Insomma, la famosa maggioranza Ursula che sarebbe, al tempo stesso, nell’idea dei cardinali democratici non solo un’ipotesi di governo, ma anche il conclave per eleggere il proprio Papa, casella che il centrosinistra è riuscita a mantenere nell’ultimo trentennio e che, con buone probabilità, sarebbe difficile da mantenere nel prossimo Parlamento, considerati i rapporti di forza del paese. Chissà se dietro l’indisponibilità di Mattarella al bis c’è anche questo ragionamento che ai piani alti del Nazareno hanno ben presente. E dunque, perché mai, se non per provocare Salvini sperando in un suo colpo di testa, il Pd propone proprio ora che è al governo con Salvini tutta una serie di proposte di legge, dallo ius soli al voto ai sedicenni alla legge Zan che non ha approvato né quando governava col docile Alfano né col governo giallorosso? Per lo stesso motivo per cui Letta, il giorno prima del processo di Salvini ha indossato la felpa di Open Arms, gesto che è quasi un auspicio di condanna.

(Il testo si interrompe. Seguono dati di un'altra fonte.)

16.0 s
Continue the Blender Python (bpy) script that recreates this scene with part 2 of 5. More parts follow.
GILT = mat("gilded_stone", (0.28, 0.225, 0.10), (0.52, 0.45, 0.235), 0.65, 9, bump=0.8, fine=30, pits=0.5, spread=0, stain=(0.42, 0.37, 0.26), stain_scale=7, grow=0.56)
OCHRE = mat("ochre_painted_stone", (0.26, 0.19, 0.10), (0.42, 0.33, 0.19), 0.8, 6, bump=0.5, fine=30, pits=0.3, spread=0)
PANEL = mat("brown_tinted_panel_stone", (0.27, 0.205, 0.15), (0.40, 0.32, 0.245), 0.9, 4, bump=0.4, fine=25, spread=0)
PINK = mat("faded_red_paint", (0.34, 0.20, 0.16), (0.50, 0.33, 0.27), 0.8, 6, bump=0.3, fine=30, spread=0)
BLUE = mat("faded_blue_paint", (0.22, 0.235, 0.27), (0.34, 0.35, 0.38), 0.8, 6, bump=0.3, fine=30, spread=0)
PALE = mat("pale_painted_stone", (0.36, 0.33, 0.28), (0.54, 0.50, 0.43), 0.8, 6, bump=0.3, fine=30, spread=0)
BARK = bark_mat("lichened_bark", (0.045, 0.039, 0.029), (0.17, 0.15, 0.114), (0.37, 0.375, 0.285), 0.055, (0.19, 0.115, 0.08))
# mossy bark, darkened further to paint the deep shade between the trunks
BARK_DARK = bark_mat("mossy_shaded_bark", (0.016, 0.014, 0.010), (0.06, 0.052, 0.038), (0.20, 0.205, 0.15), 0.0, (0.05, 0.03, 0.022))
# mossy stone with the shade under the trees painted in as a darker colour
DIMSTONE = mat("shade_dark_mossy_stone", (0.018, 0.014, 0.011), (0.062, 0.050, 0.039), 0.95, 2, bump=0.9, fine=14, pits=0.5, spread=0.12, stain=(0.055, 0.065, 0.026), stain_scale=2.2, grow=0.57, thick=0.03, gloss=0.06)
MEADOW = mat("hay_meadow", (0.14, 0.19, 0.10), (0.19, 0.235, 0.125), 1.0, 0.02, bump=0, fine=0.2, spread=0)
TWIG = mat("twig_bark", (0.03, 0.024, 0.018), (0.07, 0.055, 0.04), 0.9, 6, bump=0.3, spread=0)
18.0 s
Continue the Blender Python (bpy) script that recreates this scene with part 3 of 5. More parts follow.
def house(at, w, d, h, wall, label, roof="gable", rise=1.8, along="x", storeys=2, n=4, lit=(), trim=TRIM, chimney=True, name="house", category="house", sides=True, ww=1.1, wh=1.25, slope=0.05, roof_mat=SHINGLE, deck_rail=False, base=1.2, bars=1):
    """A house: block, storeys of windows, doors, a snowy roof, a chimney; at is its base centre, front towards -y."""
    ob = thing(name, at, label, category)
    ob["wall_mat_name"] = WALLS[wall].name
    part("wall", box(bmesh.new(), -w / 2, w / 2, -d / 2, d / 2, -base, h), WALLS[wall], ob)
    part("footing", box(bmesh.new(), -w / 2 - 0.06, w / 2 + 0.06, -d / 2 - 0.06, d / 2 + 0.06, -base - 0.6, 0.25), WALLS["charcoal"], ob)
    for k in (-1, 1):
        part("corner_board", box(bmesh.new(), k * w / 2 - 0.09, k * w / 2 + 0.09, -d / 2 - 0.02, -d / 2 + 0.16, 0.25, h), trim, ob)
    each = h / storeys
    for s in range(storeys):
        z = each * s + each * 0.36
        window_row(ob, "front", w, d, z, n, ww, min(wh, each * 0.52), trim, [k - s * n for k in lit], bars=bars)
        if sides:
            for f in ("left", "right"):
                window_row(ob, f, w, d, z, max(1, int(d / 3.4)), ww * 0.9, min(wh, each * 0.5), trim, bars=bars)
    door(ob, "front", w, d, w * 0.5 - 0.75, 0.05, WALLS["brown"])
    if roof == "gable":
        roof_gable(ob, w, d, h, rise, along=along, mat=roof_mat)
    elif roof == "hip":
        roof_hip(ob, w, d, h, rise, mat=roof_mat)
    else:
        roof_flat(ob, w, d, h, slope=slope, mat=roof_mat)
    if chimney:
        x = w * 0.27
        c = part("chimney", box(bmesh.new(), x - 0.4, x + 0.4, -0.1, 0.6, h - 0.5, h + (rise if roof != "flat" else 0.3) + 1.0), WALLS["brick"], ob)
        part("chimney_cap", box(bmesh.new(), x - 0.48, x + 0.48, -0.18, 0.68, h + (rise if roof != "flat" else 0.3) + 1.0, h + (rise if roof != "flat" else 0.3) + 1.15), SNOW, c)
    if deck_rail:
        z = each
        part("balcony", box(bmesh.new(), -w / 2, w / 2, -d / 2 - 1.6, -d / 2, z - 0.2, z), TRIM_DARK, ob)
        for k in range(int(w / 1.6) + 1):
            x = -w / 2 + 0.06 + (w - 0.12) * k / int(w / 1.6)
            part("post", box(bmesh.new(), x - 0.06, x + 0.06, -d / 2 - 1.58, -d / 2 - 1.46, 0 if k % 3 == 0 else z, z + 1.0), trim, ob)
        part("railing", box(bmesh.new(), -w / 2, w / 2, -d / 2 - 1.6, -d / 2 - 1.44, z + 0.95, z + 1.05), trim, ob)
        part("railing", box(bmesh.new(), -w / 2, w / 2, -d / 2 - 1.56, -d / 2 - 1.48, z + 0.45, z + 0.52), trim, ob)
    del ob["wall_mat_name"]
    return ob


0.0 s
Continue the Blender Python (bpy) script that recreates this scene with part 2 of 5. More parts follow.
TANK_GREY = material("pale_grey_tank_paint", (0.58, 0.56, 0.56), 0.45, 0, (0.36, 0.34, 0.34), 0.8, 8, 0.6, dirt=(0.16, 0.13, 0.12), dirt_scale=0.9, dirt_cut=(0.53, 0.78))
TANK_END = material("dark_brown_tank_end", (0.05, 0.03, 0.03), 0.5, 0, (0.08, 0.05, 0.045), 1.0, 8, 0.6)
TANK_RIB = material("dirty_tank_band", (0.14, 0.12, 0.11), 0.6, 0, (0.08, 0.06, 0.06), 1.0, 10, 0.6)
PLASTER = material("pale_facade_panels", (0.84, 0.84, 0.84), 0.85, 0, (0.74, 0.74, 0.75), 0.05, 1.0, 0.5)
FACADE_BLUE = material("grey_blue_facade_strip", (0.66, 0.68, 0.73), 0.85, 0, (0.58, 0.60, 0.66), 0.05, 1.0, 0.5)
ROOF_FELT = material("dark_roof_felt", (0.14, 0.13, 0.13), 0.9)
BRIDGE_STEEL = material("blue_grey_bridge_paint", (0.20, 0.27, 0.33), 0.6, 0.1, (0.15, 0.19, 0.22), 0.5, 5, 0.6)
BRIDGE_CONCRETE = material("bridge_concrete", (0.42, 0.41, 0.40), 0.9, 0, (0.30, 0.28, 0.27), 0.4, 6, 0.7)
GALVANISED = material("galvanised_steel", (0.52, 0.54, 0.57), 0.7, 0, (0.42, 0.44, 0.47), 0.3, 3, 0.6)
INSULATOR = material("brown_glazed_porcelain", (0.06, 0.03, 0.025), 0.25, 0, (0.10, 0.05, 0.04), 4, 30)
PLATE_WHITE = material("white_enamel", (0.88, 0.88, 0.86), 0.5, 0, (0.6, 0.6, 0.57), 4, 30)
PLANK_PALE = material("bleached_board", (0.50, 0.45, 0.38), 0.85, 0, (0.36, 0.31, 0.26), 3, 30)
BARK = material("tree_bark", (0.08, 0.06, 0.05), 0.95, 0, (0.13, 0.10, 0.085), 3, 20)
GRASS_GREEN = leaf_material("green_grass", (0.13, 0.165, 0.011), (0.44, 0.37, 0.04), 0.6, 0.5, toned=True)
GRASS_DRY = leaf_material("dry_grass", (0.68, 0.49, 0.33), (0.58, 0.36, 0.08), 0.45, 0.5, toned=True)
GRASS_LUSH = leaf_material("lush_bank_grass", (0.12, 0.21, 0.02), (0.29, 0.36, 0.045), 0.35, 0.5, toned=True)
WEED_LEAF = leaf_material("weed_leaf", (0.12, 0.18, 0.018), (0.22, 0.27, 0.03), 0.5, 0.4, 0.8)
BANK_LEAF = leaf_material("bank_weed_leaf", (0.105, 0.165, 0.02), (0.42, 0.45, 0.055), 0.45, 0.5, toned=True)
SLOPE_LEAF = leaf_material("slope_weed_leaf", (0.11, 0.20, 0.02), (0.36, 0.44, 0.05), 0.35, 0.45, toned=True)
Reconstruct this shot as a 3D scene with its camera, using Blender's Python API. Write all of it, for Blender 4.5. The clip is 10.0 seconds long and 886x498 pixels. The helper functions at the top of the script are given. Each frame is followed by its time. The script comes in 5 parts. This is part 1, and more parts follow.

Il teorico di questo schema, assecondato anche da Giuseppe Conte, è Dario Franceschini le cui antiche ambizioni quirinalizie sono note, ma intercetta un umore diffuso perché si sa, nel Pd, non scarseggiano gli aspiranti candidati al Colle. È stato notato, ad esempio, come tutta la segreteria di Enrico Letta, sia all’insegna del revival prodiano, accompagnato da un rinnovato protagonismo, sempre sull’asse Pd-Cinque stelle, del Professore anch’egli impegnato nel provocare Salvini come “il nuovo Bertinotti”. Stare al governo pensando al Colle è operazione che logora il governo e, come effetto collaterale forse previsto, anche chi lo guida. Non a caso Draghi, nel corso delle consultazioni con i partiti, ha invitato, e l’invito è rimasto inascoltato, a mettere da parte i tempi più divisivi, non contemplando cambi di maggioranza in corso d’opera. Chissà. I numeri suggeriscono grande prudenza perché in questo Parlamento è complicato eleggere un capo dello Stato senza il centrodestra. Quasi impossibile legare all’elezione l’ipotesi di uno scioglimento per andare a votare: l’istinto all’autoconservazione è più forte di ogni candidato.